Democrats following Republicans into field of undisclosed donors
Democrats putting together new independent political organizations for the 2012 campaign are embracing a model that will allow them to conceal their donors — the very tactic for which they criticized Republicans in 2010.
Majority PAC, a new group aimed at electing Democrats to the Senate, and American Bridge 21st Century, which will serve as a research hub, are being organized as so-called super political action committees that can raise unlimited amounts of money from contributors whose donations are reported to the Federal Election Commission. But both are also affiliated with nonprofit 501(c)(4) social welfare groups that can raise money from undisclosed donors and give money directly to super PACs.

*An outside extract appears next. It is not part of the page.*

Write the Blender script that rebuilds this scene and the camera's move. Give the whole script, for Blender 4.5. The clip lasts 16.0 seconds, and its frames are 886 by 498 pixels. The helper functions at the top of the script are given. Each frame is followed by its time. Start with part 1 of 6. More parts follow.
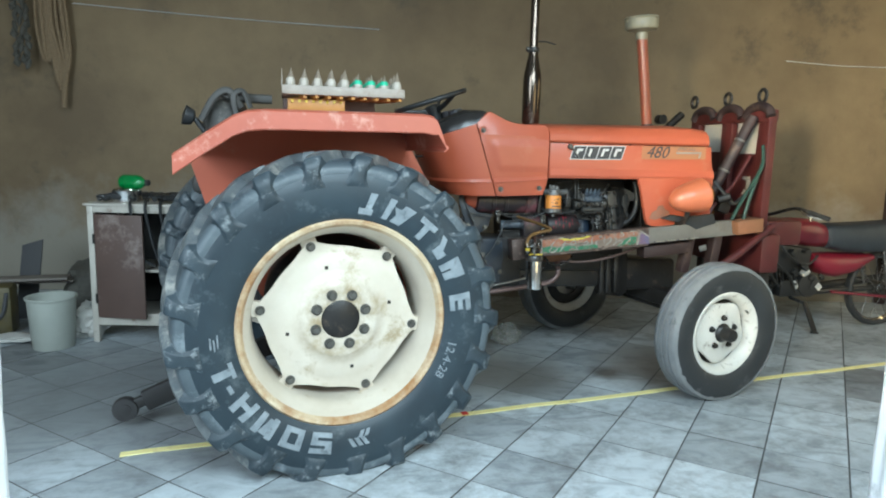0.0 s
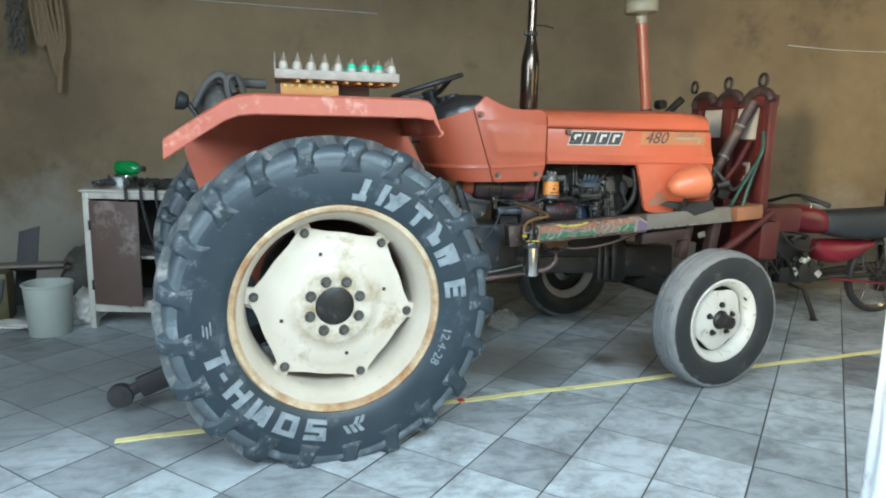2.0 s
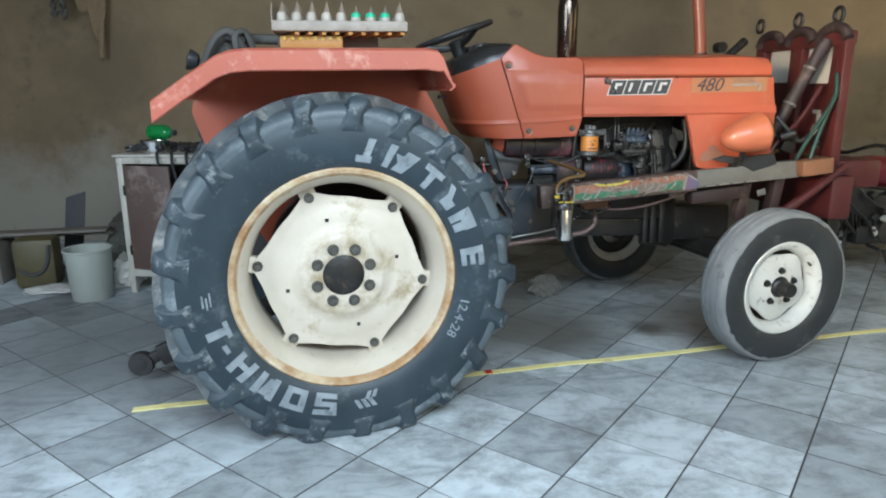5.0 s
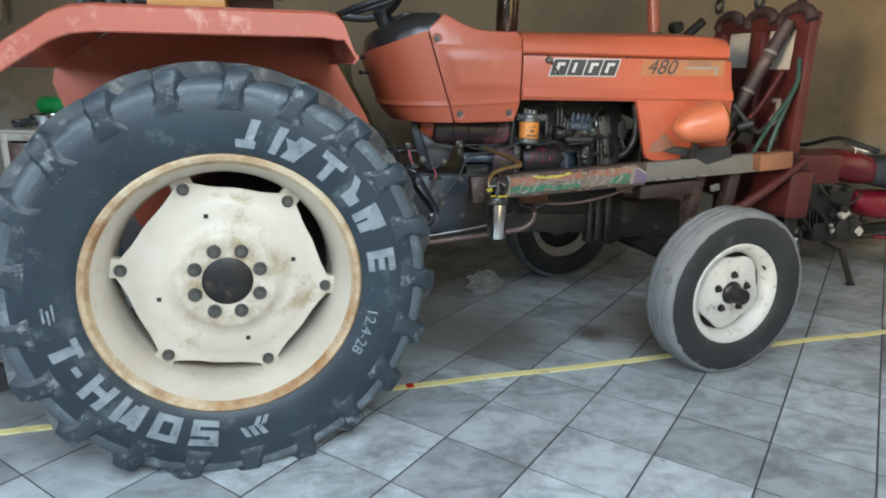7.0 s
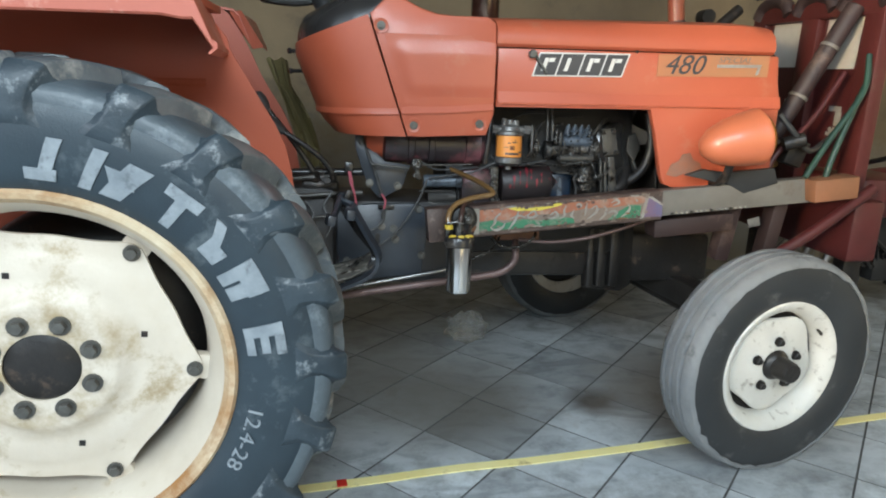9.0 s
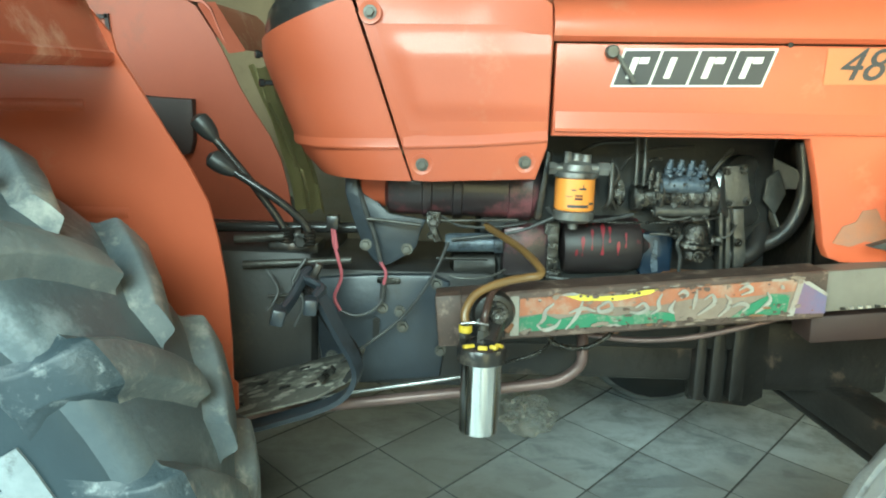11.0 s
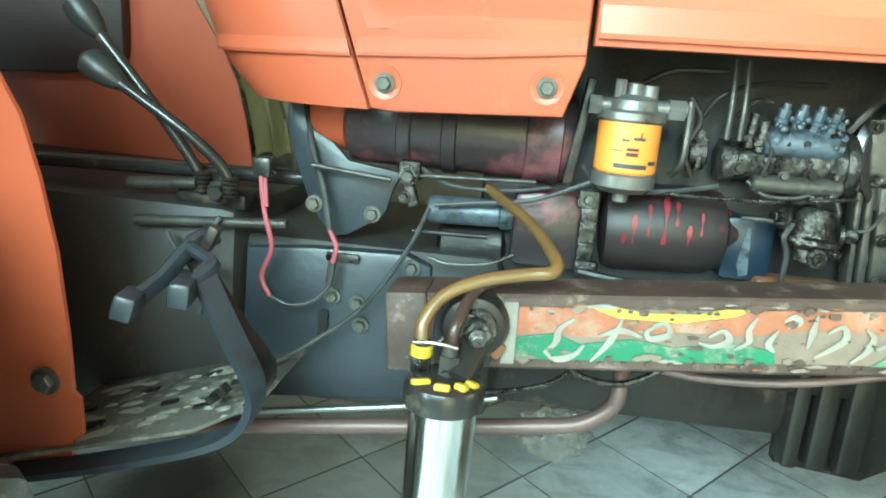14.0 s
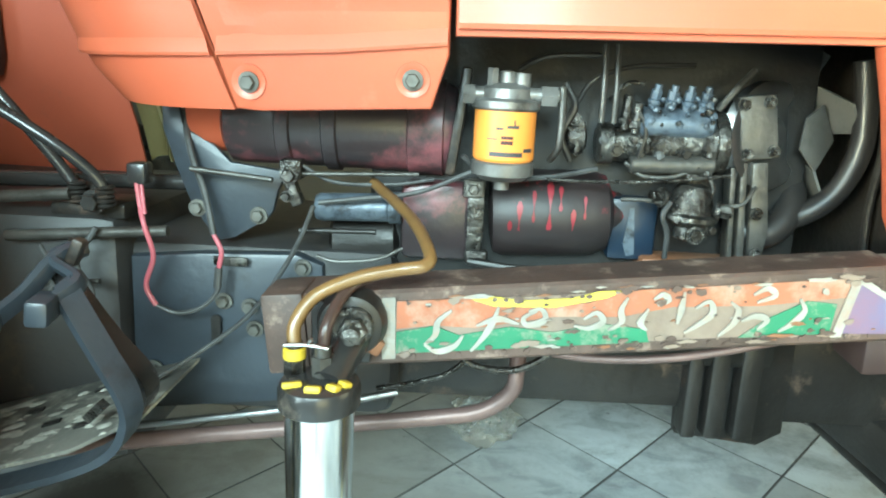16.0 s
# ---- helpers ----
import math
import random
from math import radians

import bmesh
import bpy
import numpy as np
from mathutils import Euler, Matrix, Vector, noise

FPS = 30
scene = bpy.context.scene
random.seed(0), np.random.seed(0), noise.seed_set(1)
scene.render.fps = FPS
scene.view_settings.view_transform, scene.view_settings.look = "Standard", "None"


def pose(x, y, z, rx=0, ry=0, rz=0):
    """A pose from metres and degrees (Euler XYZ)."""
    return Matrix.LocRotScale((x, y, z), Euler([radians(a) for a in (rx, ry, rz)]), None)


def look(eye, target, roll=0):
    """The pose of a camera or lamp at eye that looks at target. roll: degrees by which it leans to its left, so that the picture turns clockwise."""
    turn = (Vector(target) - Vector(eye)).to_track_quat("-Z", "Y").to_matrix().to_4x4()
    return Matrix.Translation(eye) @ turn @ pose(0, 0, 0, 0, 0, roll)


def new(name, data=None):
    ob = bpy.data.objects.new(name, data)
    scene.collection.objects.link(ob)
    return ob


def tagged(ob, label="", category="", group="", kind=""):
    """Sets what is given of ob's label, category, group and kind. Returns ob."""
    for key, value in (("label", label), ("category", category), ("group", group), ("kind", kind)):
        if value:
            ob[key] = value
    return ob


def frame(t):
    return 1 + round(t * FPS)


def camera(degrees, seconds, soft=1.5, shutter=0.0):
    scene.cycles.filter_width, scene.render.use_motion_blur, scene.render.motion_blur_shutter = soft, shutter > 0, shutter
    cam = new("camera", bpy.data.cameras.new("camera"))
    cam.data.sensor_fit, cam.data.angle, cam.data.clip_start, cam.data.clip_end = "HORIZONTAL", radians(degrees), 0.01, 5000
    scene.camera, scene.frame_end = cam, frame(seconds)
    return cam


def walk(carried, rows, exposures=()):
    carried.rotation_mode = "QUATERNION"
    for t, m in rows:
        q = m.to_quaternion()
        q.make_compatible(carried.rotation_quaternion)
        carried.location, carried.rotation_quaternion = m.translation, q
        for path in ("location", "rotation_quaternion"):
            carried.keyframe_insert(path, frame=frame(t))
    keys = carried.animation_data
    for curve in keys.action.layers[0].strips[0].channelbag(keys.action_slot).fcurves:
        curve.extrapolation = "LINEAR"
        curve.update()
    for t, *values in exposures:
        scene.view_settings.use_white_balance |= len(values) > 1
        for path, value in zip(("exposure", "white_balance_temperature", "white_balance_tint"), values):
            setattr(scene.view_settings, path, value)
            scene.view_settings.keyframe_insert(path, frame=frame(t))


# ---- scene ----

The same dual structure is being considered by Bill Burton and Sean Sweeney, two former White House aides who are likely to launch their own independent expenditure effort in support of President Obama’s reelection, according to people familiar with the plans.
As a spokesman for Obama, Burton repeatedly hammered Republican groups for their lack of transparency in 2010. He declined to comment.
Hari Sevugan, a spokesman for the Democratic National Committee, said Obama had fought for legislation requiring that outside groups disclose their donors, and that despite “the political advantages the current system allows for,” he would continue to do so.
The move toward using 501(c)(4) groups reflects a widespread consensus among Democrats that they were insufficiently aggressive in raising large donations last year after the Supreme Court’s Citizens United decision. That ruling allowed independent groups to accept contributions from corporations and unions.
It is also confirmation that Democrats, including Obama, failed to sway voters with their attacks on the sources of the money that financed GOP-allied groups formed after the high court ruling.
“In 2010 … we sat on our hands in protest and got stomped on the airwaves and at the ballot box,” said Chris Harris, a spokesman for American Bridge. “Politics is a prize fight, and when you’re getting pounded in the ring, you don’t complain to the ref, you fight back.”
Campaign finance reform advocates decried the development, saying they would press Democrats to reveal their funding sources.
“This is what we face in the brave new world created by the Supreme Court’s Citizens United decision,” said longtime reform advocate Fred Wertheimer. “We are now in an arms race — not just in terms of expenditures by presidential candidates, but by outside organizations.”
In relying on undisclosed donations to fund politically active nonprofits, Democrats are undermining the major line of attack Obama used last year.
“The American people deserve to know who’s trying to sway their elections, and you can’t stand by and let the special interests drown out the voices of the American people,” Obama told voters in Philadelphia in October.
A spokesman for two GOP groups co-founded by Karl Rove was amused at news that leading Democrats would be setting up their own similarly structured organizations.
“This is stunning in its hypocrisy,” said Jonathan Collegio, spokesman for American Crossroads, a super PAC, and Crossroads GPS, a nonprofit organization that accepts unlimited, undisclosed contributions. Rove is involved with both organizations.
Craig Varoga, who heads the nonprofit Patriot Majority USA, the sister organization of Majority PAC, emphasized that his 501(c)(4) group was focused on policy areas such as economic development, job training and education.
Lawrence Noble, a former general counsel to the Federal Election Commission who is now in private practice, said the decision by leading Democrats to organize in that fashion “is a sign that the balance of power continues to shift in campaigns” to outside groups that can raise unlimited amounts of undisclosed money. Donations to candidates’ campaigns are limited.
Among groups to benefit from the new rules was the America’s Families First Action Fund, which last year received a $1-million contribution from a related nonprofit organization. Cristina Uribe, the recipient group’s advisor, said the funding reflected reality.
“We play by the rules that exist when we take the field,” she said.
Kim Geiger in the Washington bureau contributed to this report.